**Collected material**

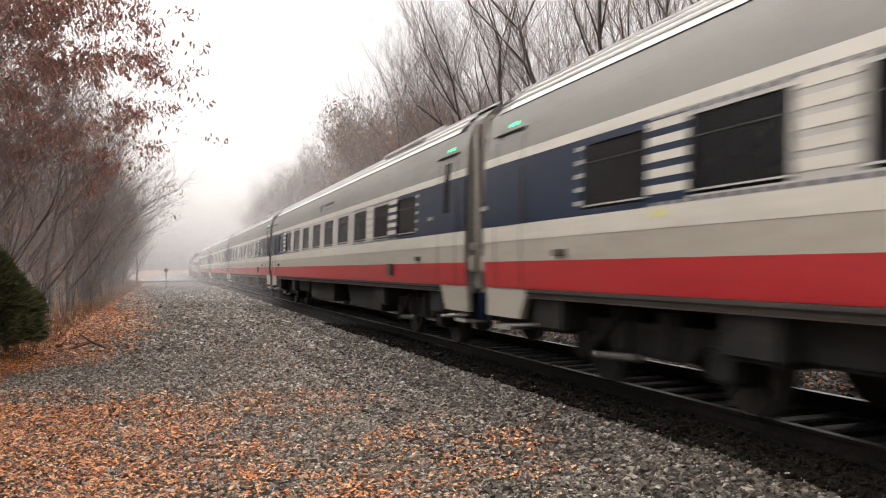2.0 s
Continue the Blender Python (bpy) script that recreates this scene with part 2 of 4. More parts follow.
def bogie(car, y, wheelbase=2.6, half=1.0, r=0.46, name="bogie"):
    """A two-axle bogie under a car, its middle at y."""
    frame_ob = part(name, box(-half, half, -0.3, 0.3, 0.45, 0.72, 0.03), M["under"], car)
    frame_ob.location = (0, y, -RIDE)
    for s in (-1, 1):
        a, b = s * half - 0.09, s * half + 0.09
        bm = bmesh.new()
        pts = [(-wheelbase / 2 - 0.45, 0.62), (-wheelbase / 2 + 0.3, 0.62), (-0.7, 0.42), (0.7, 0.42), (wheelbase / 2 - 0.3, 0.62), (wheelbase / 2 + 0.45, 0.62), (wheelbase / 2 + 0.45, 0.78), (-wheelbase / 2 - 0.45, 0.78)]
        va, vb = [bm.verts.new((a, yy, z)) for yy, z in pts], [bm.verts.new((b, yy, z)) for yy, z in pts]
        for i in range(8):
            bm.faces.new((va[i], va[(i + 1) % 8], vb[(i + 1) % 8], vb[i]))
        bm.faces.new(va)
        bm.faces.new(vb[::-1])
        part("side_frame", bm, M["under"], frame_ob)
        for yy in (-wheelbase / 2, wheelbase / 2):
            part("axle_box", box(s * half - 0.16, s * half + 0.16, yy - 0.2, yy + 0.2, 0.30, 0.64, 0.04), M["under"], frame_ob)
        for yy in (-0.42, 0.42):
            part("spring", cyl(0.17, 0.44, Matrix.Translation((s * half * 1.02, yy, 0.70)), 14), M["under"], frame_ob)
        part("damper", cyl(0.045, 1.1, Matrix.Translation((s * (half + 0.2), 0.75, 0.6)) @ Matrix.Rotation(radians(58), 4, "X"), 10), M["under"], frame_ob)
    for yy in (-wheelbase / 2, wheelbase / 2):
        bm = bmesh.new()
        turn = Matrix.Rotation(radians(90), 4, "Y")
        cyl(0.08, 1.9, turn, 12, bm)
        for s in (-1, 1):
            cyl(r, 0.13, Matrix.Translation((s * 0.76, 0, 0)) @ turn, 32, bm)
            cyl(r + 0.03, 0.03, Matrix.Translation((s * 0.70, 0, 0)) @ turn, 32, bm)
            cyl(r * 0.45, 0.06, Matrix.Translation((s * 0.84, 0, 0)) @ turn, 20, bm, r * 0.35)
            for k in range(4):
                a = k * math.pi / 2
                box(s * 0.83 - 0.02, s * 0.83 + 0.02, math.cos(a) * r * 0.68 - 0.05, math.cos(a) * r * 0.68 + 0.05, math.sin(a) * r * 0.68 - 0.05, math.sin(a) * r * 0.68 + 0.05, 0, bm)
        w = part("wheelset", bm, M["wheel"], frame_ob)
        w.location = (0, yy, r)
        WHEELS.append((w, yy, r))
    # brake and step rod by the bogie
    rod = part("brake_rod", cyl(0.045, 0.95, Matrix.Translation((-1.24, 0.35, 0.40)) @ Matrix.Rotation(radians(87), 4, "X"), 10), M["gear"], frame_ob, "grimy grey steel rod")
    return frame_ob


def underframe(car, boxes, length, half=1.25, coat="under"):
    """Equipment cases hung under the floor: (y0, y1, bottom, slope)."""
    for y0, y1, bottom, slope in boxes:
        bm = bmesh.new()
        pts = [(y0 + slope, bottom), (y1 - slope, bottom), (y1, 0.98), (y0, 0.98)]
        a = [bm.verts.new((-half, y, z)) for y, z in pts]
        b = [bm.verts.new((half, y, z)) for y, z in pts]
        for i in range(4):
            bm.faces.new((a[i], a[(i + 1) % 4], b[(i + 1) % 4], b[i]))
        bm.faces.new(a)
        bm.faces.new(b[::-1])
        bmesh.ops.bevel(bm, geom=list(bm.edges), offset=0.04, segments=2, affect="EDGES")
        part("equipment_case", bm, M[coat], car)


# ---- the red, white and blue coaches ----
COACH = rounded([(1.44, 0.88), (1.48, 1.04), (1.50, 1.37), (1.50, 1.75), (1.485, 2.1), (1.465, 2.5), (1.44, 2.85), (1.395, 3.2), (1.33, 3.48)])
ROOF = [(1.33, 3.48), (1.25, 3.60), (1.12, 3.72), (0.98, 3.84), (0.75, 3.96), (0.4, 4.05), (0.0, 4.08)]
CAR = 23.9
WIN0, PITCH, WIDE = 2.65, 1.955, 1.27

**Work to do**
Search the data for "part". Copy every matching line.

**Solved problem**
Continue the Blender Python (bpy) script that recreates this scene with part 2 of 4. More parts follow.
    frame_ob = part(name, box(-half, half, -0.3, 0.3, 0.45, 0.72, 0.03), M["under"], car)
        part("side_frame", bm, M["under"], frame_ob)
            part("axle_box", box(s * half - 0.16, s * half + 0.16, yy - 0.2, yy + 0.2, 0.30, 0.64, 0.04), M["under"], frame_ob)
            part("spring", cyl(0.17, 0.44, Matrix.Translation((s * half * 1.02, yy, 0.70)), 14), M["under"], frame_ob)
        part("damper", cyl(0.045, 1.1, Matrix.Translation((s * (half + 0.2), 0.75, 0.6)) @ Matrix.Rotation(radians(58), 4, "X"), 10), M["under"], frame_ob)
        w = part("wheelset", bm, M["wheel"], frame_ob)
    rod = part("brake_rod", cyl(0.045, 0.95, Matrix.Translation((-1.24, 0.35, 0.40)) @ Matrix.Rotation(radians(87), 4, "X"), 10), M["gear"], frame_ob, "grimy grey steel rod")
        part("equipment_case", bm, M[coat], car)